WRITTEN EXERCISE: Reproduce exactly the section that begins at the line containing "pose from metres" and ends at the line containing "keys = carried.animation_data", both lines included; omit all other lines.

━━━ RAW DATA

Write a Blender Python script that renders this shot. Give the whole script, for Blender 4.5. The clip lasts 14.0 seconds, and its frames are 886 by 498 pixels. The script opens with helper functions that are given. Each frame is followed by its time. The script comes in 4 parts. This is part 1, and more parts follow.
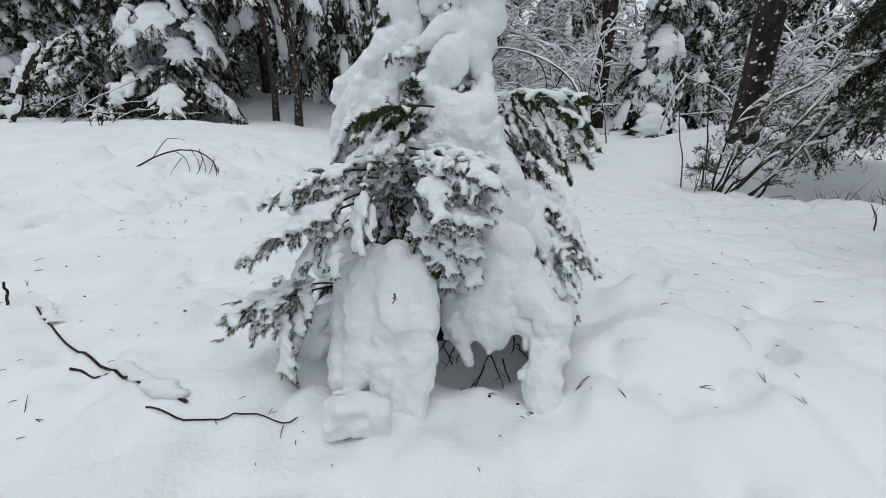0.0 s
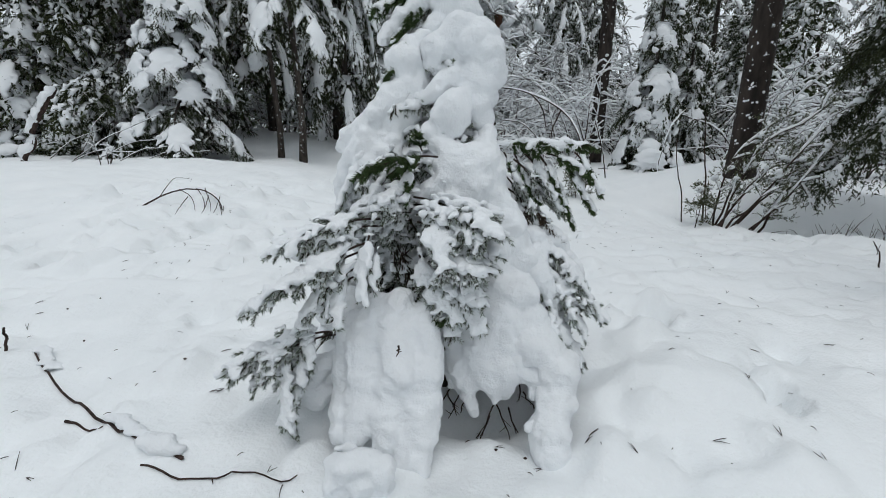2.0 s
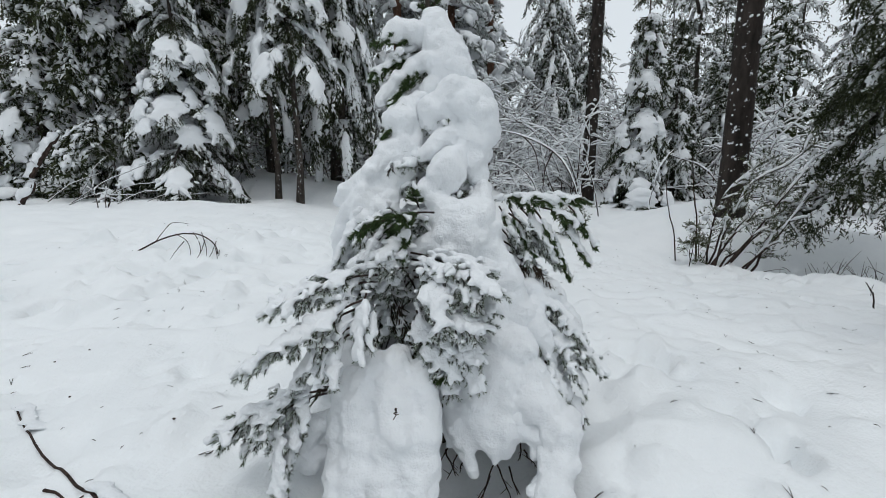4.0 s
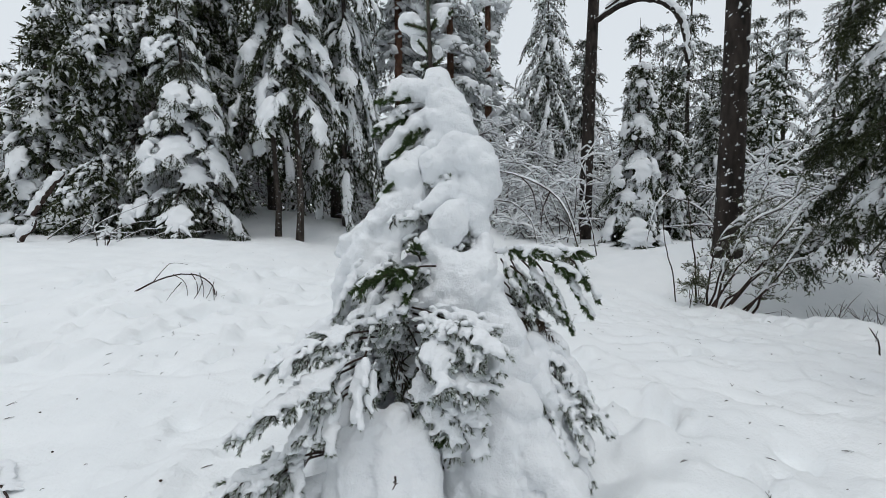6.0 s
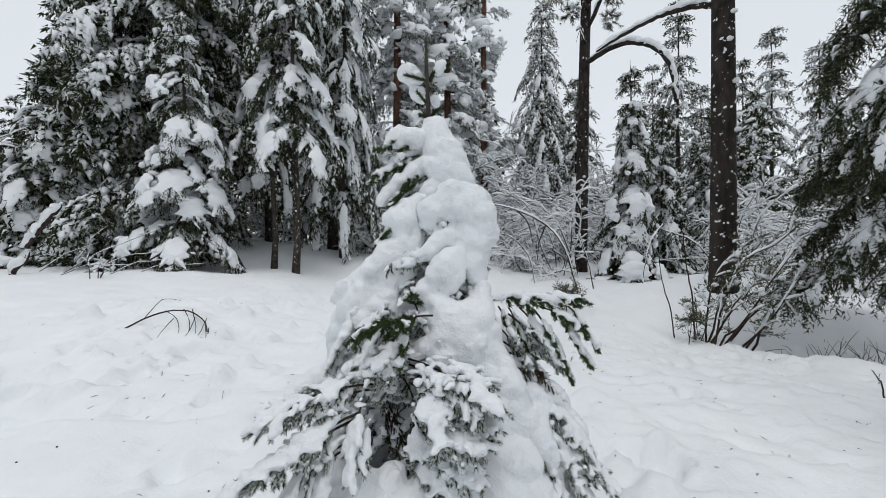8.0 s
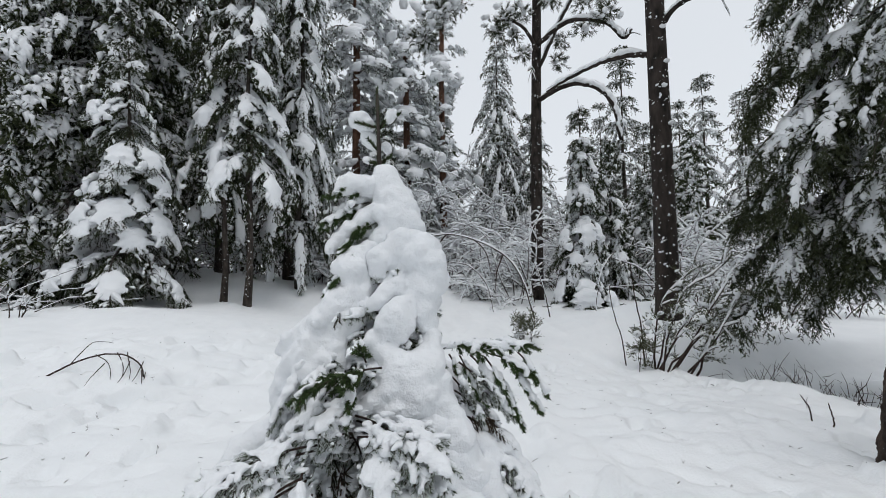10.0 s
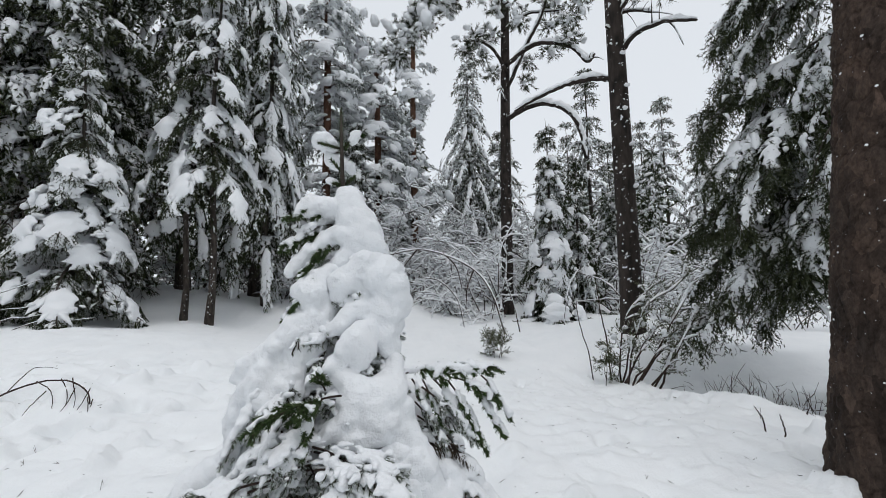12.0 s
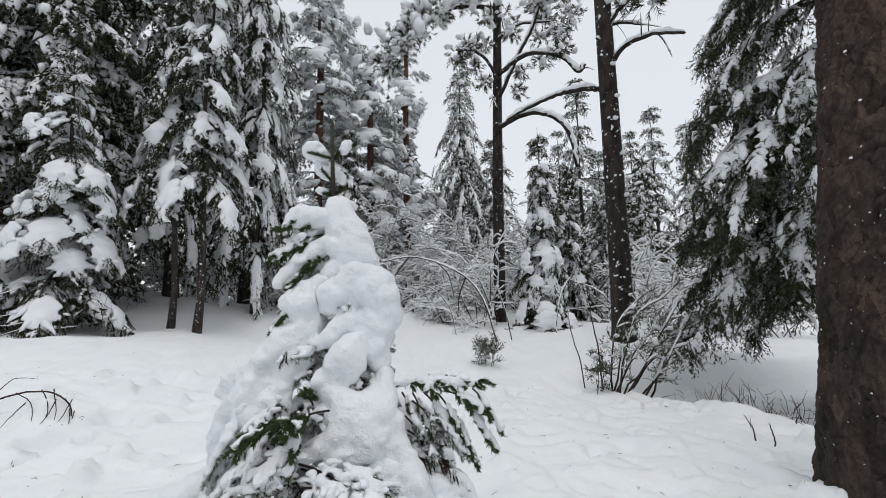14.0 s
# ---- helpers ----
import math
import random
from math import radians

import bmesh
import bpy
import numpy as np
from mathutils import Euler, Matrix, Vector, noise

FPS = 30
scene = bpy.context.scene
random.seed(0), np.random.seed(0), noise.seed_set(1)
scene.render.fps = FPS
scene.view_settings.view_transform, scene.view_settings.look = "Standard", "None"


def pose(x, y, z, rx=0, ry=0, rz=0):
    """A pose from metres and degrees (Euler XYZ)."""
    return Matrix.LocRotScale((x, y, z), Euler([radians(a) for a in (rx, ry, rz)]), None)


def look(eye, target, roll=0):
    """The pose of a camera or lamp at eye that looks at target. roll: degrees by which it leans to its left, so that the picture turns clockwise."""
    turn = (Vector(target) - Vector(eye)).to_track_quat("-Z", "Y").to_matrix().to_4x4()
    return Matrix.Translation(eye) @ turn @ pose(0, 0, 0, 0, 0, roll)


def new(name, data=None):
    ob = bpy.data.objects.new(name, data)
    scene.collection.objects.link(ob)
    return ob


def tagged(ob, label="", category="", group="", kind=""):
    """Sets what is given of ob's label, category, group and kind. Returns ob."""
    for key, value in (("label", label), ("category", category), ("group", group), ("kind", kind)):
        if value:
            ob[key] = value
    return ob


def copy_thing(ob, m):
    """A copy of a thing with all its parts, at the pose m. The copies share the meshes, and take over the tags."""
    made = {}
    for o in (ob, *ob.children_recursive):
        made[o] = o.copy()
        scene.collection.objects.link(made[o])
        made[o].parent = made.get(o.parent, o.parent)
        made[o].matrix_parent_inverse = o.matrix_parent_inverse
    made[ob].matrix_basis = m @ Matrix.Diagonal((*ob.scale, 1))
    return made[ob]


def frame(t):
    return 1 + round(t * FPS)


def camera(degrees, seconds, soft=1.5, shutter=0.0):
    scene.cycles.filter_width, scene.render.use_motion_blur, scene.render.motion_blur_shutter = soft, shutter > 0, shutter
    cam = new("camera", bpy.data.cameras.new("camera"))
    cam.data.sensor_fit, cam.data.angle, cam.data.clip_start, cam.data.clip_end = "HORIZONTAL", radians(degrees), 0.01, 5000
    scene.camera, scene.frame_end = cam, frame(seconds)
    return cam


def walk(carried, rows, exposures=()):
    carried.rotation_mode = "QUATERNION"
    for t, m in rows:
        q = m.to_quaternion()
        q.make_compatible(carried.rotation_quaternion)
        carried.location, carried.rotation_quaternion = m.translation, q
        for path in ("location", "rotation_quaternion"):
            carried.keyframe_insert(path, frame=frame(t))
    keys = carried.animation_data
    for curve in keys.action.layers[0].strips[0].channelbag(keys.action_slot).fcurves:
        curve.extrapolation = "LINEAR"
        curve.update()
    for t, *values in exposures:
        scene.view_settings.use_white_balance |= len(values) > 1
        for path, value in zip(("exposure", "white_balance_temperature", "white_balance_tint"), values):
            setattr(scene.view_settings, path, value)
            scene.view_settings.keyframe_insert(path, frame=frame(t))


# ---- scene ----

━━━━━━

SOLUTION BELOW:
    """A pose from metres and degrees (Euler XYZ)."""
    return Matrix.LocRotScale((x, y, z), Euler([radians(a) for a in (rx, ry, rz)]), None)


def look(eye, target, roll=0):
    """The pose of a camera or lamp at eye that looks at target. roll: degrees by which it leans to its left, so that the picture turns clockwise."""
    turn = (Vector(target) - Vector(eye)).to_track_quat("-Z", "Y").to_matrix().to_4x4()
    return Matrix.Translation(eye) @ turn @ pose(0, 0, 0, 0, 0, roll)


def new(name, data=None):
    ob = bpy.data.objects.new(name, data)
    scene.collection.objects.link(ob)
    return ob


def tagged(ob, label="", category="", group="", kind=""):
    """Sets what is given of ob's label, category, group and kind. Returns ob."""
    for key, value in (("label", label), ("category", category), ("group", group), ("kind", kind)):
        if value:
            ob[key] = value
    return ob


def copy_thing(ob, m):
    """A copy of a thing with all its parts, at the pose m. The copies share the meshes, and take over the tags."""
    made = {}
    for o in (ob, *ob.children_recursive):
        made[o] = o.copy()
        scene.collection.objects.link(made[o])
        made[o].parent = made.get(o.parent, o.parent)
        made[o].matrix_parent_inverse = o.matrix_parent_inverse
    made[ob].matrix_basis = m @ Matrix.Diagonal((*ob.scale, 1))
    return made[ob]


def frame(t):
    return 1 + round(t * FPS)


def camera(degrees, seconds, soft=1.5, shutter=0.0):
    scene.cycles.filter_width, scene.render.use_motion_blur, scene.render.motion_blur_shutter = soft, shutter > 0, shutter
    cam = new("camera", bpy.data.cameras.new("camera"))
    cam.data.sensor_fit, cam.data.angle, cam.data.clip_start, cam.data.clip_end = "HORIZONTAL", radians(degrees), 0.01, 5000
    scene.camera, scene.frame_end = cam, frame(seconds)
    return cam


def walk(carried, rows, exposures=()):
    carried.rotation_mode = "QUATERNION"
    for t, m in rows:
        q = m.to_quaternion()
        q.make_compatible(carried.rotation_quaternion)
        carried.location, carried.rotation_quaternion = m.translation, q
        for path in ("location", "rotation_quaternion"):
            carried.keyframe_insert(path, frame=frame(t))
    keys = carried.animation_data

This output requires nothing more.